Community; “If I don’t do it maybe nobody will, that would be a shame.” 2 term State Representative from Rollinsford area, 15 years as Rollinsford Town Treasurer, only lost once due to tie vote and an unlucky coin toss, the next year he got the voters out and won outright, numerous years on town budget committee and planning board, avid volunteer at American Legion Post 47, and a member of the NH Aviation comittee. He was admired and revered by his peers. So much so that they choose him to lead in the following positions: Chairman NH American Heart Association, Chairman Red Cross, Chairman Rollinsford Budget Committee, Chairman of New England Shoe Foremen and Superintendents Association, American Legion Post 47 Chaplain and Historian. They trusted him and he never let them down. His friends were far and wide and very dear to him as he was to them, as we can all attest. Is it a coincidence the “ROW” on the family car was replaced by number plate after the last one of us, me, left home? I think not, it was very easy to spot and we were easily caught by his wide net. So wide was that net that the man developing pictures called him and gave him pictures from a UNH party. His Grand Daughter was caught. Just demonstrating his reach and teaching her a lesson.
Personal Enrichment; while his contemporaries were basking in retirement he continued his education, at 72 years old, graduating from UNH with the honor of being their oldest graduate, he took flying lessons, earned his Commercial Drivers license for Tractor Trailers, golfed, skied, sailed and kept his yard in impeccable condition. He started the recycling program for the town transfer station, an environmental and financial asset to the community.
Family was first and foremost to Dad and he made it that way his whole life. He made sure we had every opportunity to succeed yet new fun had to be a part of it. Oh the lessons we learned, many on a tobaggan. He taught Mom to skate and to camp. Walking up in the middle of a fairway in a tent, with 6 kids to feed, Therese fire up the coleman. We drove to Florida, California, Montreal and all parts in between. Whoever was still home, pile in the car and here we go, oh not so quick, need to wash the car and maybe fix a few things, ok now we can go, and off we went. Winter sports were his favorite. We all learned to skate. He taught himself to ski as he was teaching us, he did pretty good as one of last ski adventures was Innsbruck, Austria. The iceboat that he made is said to have turned many a head. However, I believe riding that toboggan with all of us was his favorite.

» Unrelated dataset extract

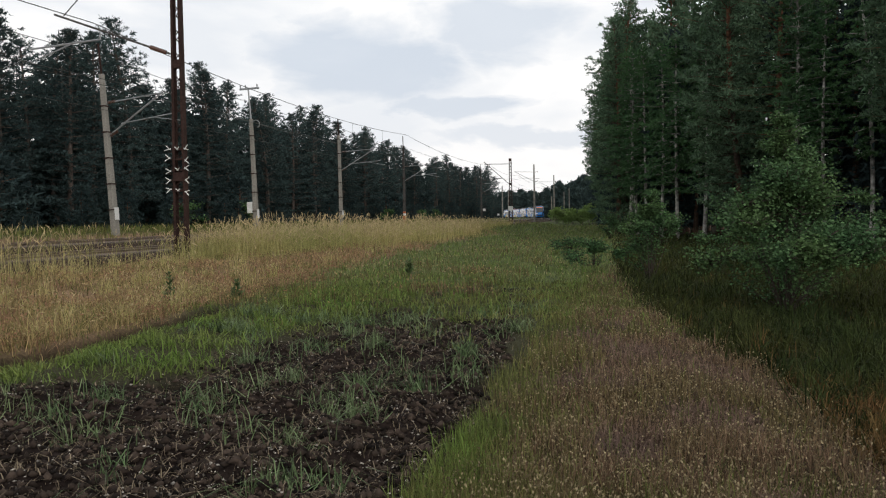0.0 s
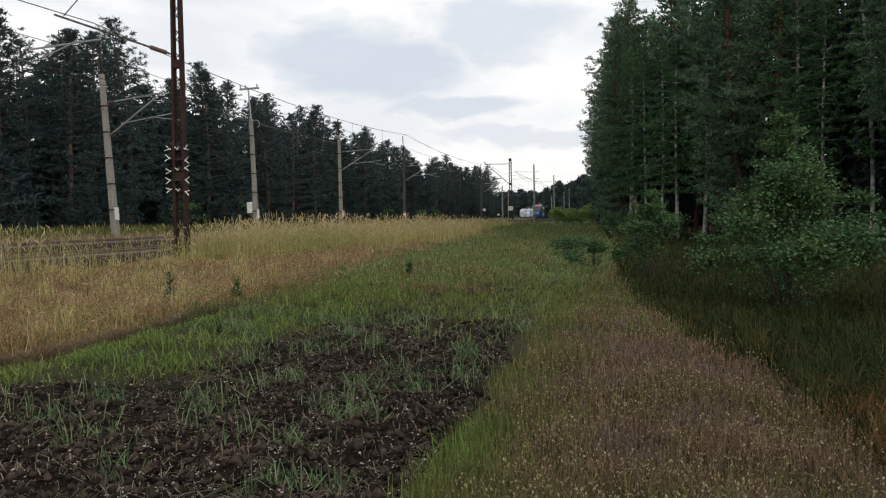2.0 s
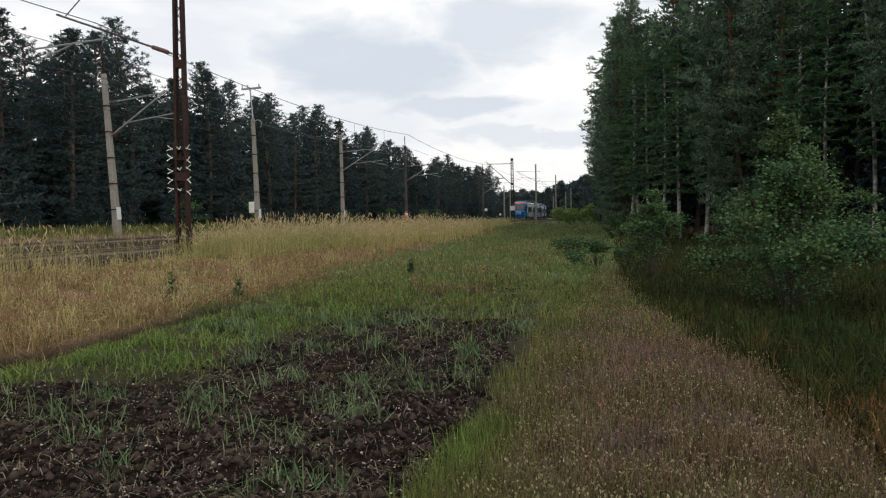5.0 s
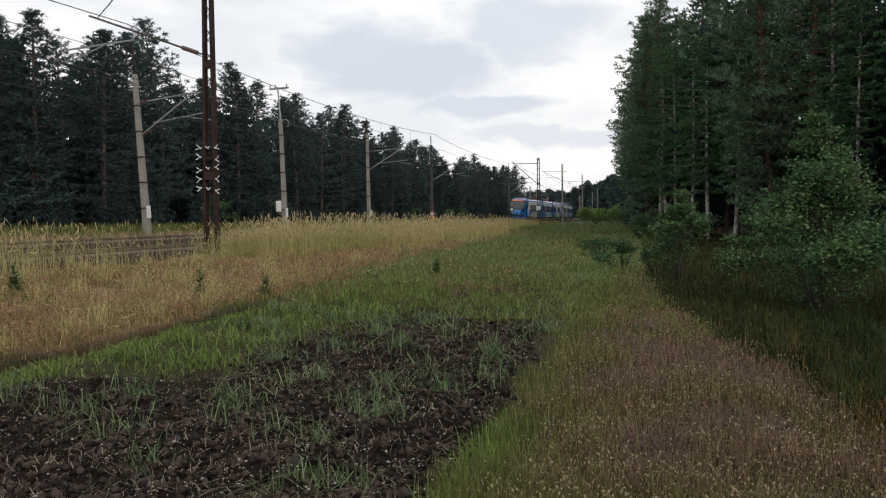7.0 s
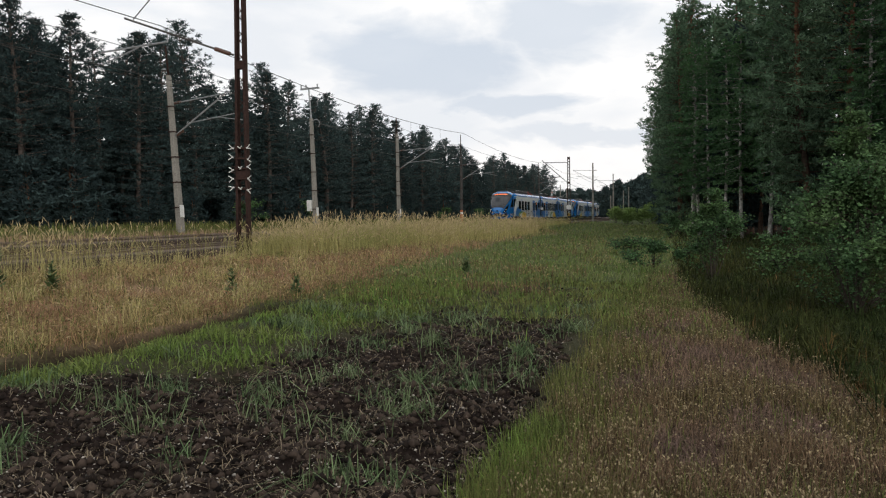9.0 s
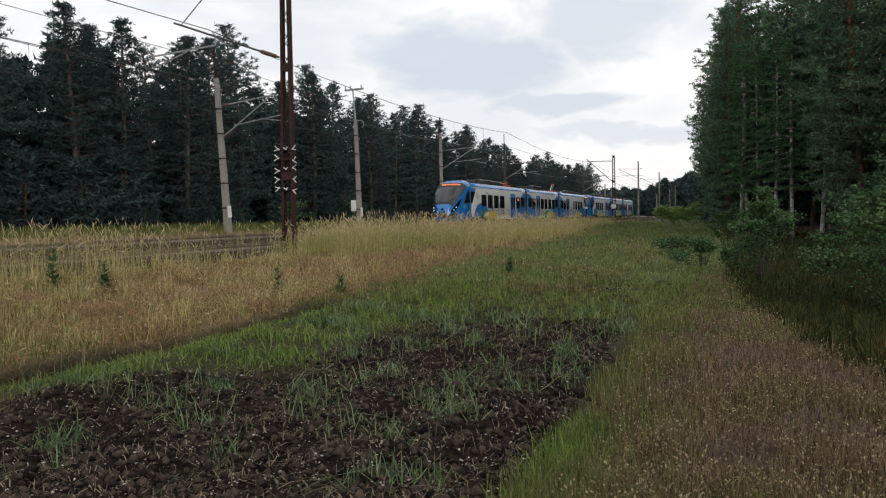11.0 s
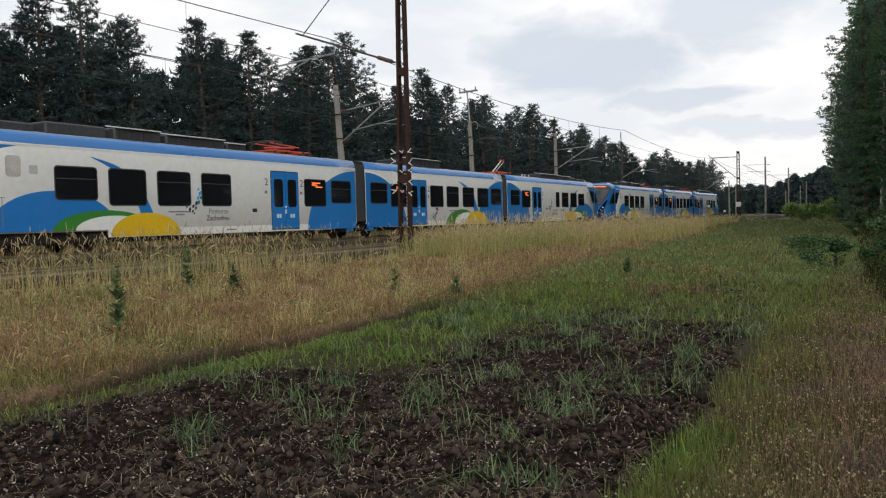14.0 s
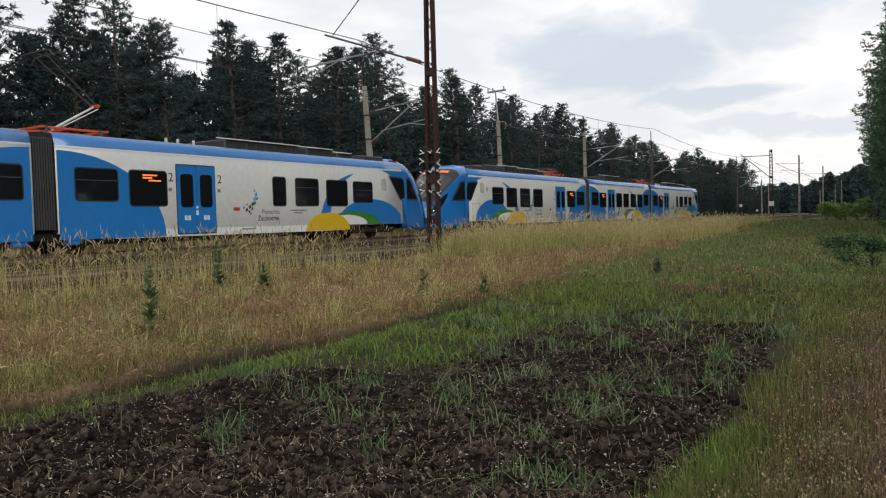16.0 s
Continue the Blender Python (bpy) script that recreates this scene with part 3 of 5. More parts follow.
def cab_of(car, tip, way):
    """The blue cab; way 1: the tip faces -y."""
    m = Matrix.Translation((0, tip, 0)) @ Matrix.Diagonal((1, way, 1, 1))
    ys = [0, 0.03, 0.08, 0.15, 0.25, 0.4, 0.6, 0.85, 1.15, 1.5, 1.85, 2.2, 2.6, 3.0, 3.2]
    As = [k / 20 for k in range(0, 41)]
    bm = grid_patch(ys, As, 0.0, m)
    bm.verts.ensure_lookup_table()
    bm.faces.new([bm.verts[k] for k in range(len(As))])
    low = [bm.verts[i * len(As)] for i in range(len(ys))]
    high = [bm.verts[i * len(As) + len(As) - 1] for i in range(len(ys))]
    for i in range(len(ys) - 1):
        bm.faces.new((low[i], low[i + 1], high[i + 1], high[i]))
    cab = part("cab", bm, M["bluegloss"], car, "rounded blue driving cab")
    part("windscreen_surround", grid_patch([0.36, 0.5, 0.7, 0.95, 1.25, 1.55, 1.85, 2.1, 2.42], [0.66 + 0.68 * k / 14 for k in range(15)], 0.008, m), M["seal"], cab, "black windscreen surround")
    ws = part("windscreen", grid_patch([0.5, 0.65, 0.85, 1.05, 1.3, 1.5, 1.7, 1.84], [0.71 + 0.58 * k / 12 for k in range(13)], 0.016, m), M["screen"], cab, "raked dark windscreen")
    for a0, a1 in ((0.98, 0.80), (1.06, 1.22)):
        bm = bmesh.new()
        rod(bm, m @ nose_point(0.52, a0, 0.04), m @ nose_point(0.86, a1, 0.045), 0.018, sides=5)
        part("wiper", bm, M["seal"], ws)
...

Some say he had great patience, some say he had none. He had all the time in the world for trying your best and doing the right thing. He had no time for lack of ethics nor did he have time for complaining. Looking over his glasses and saying “are you still here?” He was positive, persistent and had a pain threshold beyond belief.
The world was his oyster. You could find him at Silver Lake with his wooden sandals or climbing the Great Wall of China, at Mt Monadnock skiing or taking a ski plane to the Glaciers of New Zealand, on the side of the road in Chihuahua Mexico fixing a flat tire, or in an airplane over Worcester, driving Lombard Street or perilously close to the edge of the road in the Swiss Alps on a family vacation, off the coast of Maine sailing or in Morocco trying to negotiate a hotel room. You might find him in the State house or on his tractor, but your best bet was the town hall or the transfer station making sure recycling program was working.
No matter where he was, his lovely wife and family were with him, if not in person he was thinking of them.
He checked the obituary column for the last time, but his incredible and awesome legacy will never pass away.
Here lies Lester Moore, shot with 4 shots from a 44, no less no more.